Joe: Which is happening all the time. We had two different people on our show and I just released a blog post this week on that problem and that good news is that there are other efforts with the patient ID not as much teeth as the Cures Act but hopefully we’ll continue to make progress on that after the CHIME National Patient ID Challenge finishes, and we learn really some technical alternatives to solving the real problem versus everybody thinking well that you just create another number like the social security number. I think CHIME was brilliant in creating this challenge in that people really got to come up with solutions in the real world that overcome other communications problems, structure problems, standards problems, for us as we go forward so rather then sending a committee to Washington to design it and have it not work, we’re actually giving a pilot phase with the CHIME National Patient ID Challenge, so kudos to them for that.
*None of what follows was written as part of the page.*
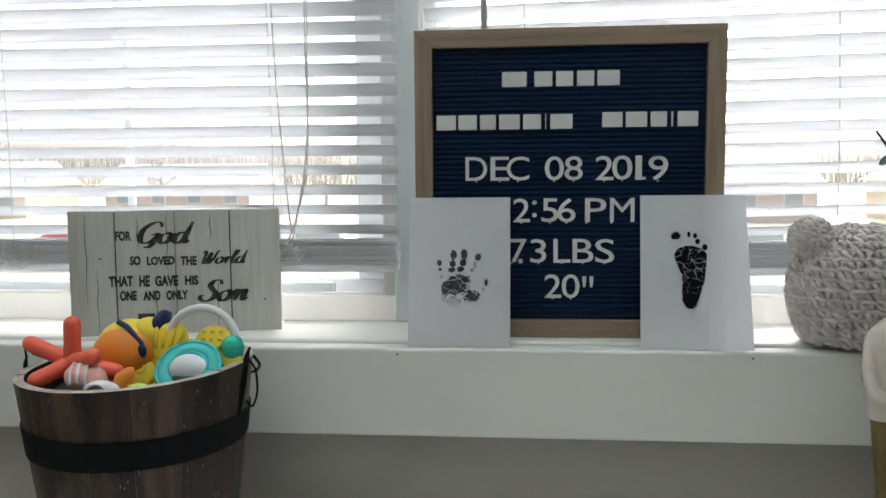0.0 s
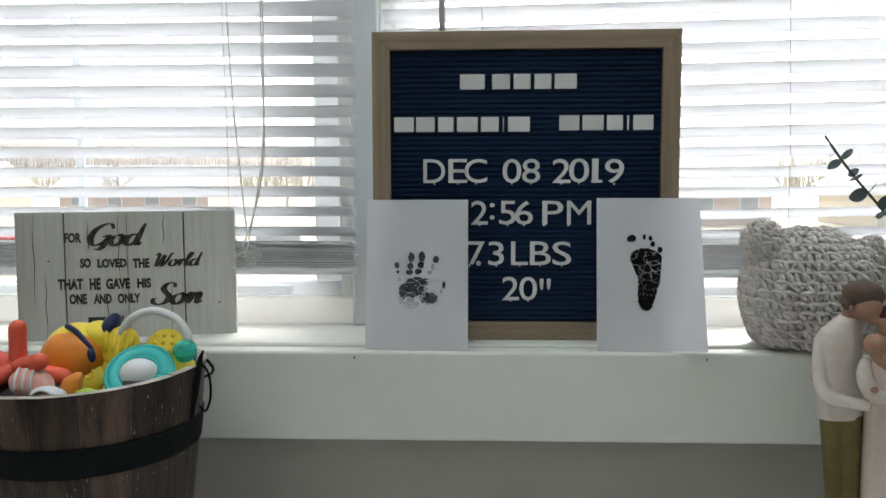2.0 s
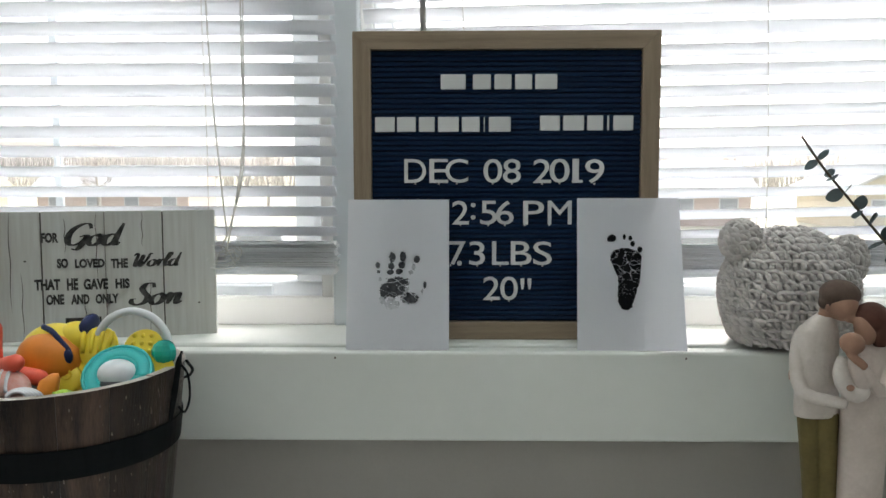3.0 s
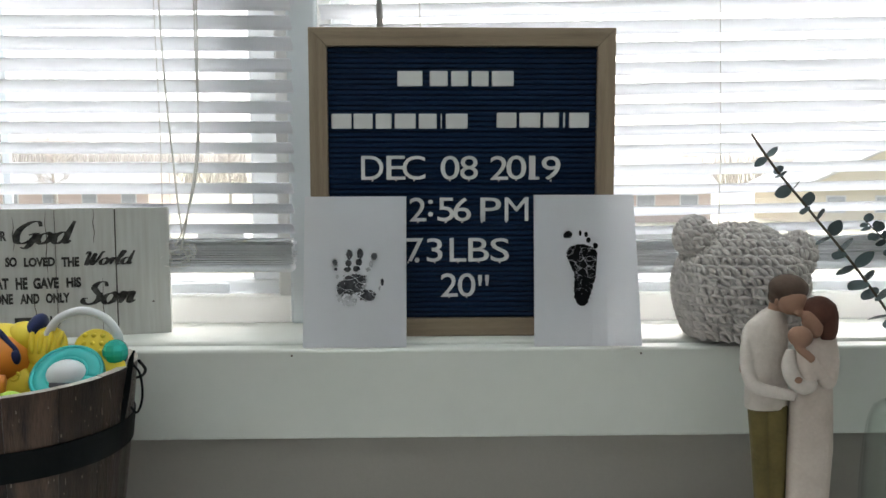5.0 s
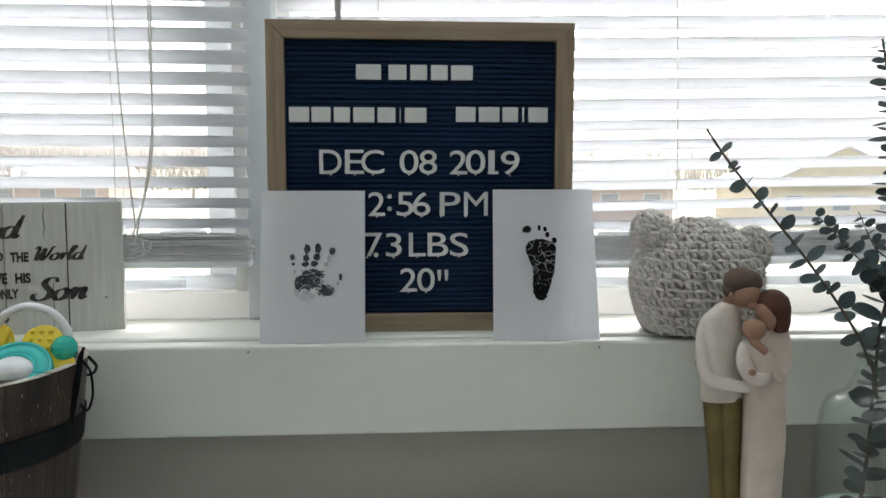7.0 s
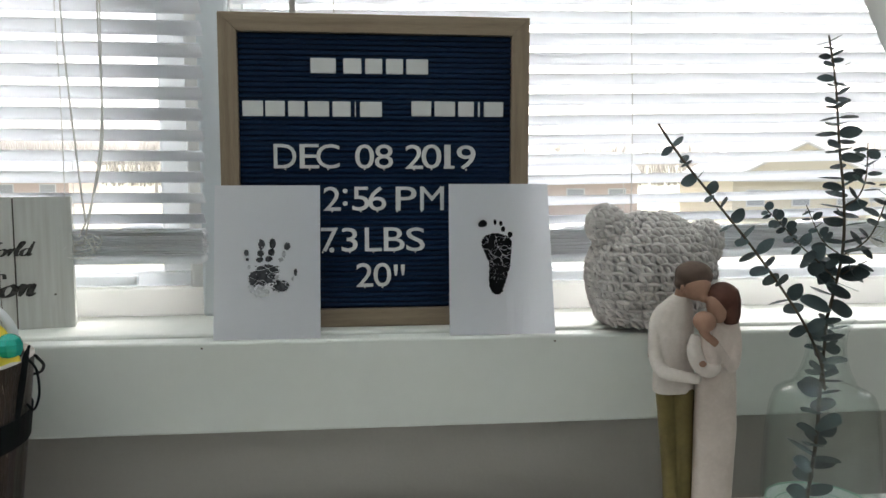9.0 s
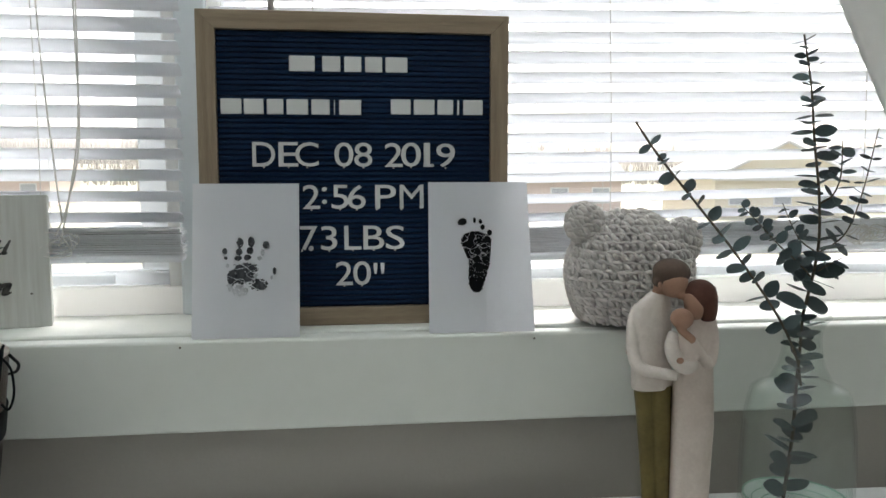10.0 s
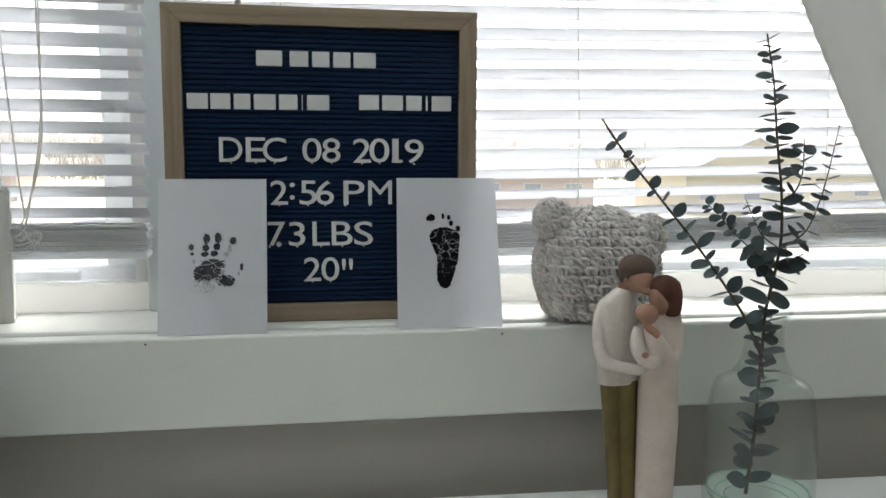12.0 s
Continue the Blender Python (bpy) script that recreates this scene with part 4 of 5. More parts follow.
def duck_toy():
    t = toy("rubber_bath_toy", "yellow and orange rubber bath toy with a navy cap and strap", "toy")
    c = Vector((-0.3035, 0.650, 0.896))
    part("body", mesh_of("body", *ball(c, (0.030, 0.028, 0.028), 28, 18), M["yellow"]), t)
    part("belly", mesh_of("belly", *ball(c + Vector((0.0, -0.0105, -0.001)), (0.0285, 0.0212, 0.0245), 28, 18), M["orange"]), t, "orange rubber belly")
    part("head", mesh_of("head", *ball(c + Vector((0.019, 0.0, 0.0155)), (0.0155, 0.0155, 0.014), 20, 14, Matrix.Rotation(0.5, 3, "Y")), M["yellow"]), t)
    h = c + Vector((0.0275, 0.003, 0.023))
    part("cap", mesh_of("cap", *ball(h, (0.0075, 0.0135, 0.0135), 20, 14, Matrix.Rotation(0.35, 3, "Y")), M["navy"]), t, "navy plastic cap")
    strap = [c + Vector(p) for p in ((-0.004, -0.012, 0.0275), (0.006, -0.0165, 0.024), (0.014, -0.0195, 0.0165), (0.0205, -0.0205, 0.009), (0.0225, -0.0225, 0.001))]
    part("strap", mesh_of("strap", *tube(spline(strap, 5), 0.0024, 8), M["navy"]), t, "navy strap")
    part("buckle", mesh_of("buckle", *ball(c + Vector((0.021, -0.0225, 0.004)), (0.0045, 0.003, 0.0062), 12, 8), M["navy"]), t)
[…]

Mandy: Yeah I agree I am very excited about that. I think the key is not in another number. We have plenty of numbers associated with patient records and what we need to figure out is how am I “Mandy Long” regardless of where I’m seen. And it probably has to something to do with who I am as Mandy Long and it’s not an arbitrary identifier. So am also very excited to see the outcome of that.
Joe: We’re definitely going to have to bring you back. You have so much great information. I want to tell everyone to go out to, bookmark the site, keep up with the great things Dr. Sherling, Mandy and their team are doing at Modernizing Medicine. There’s new great thought leadership out there almost every week and you won’t regret bookmarking it and keeping up with what they’re doing. Mandy, thanks so much for stopping by. So great to have you!
Mandy: Thank you so much for having me!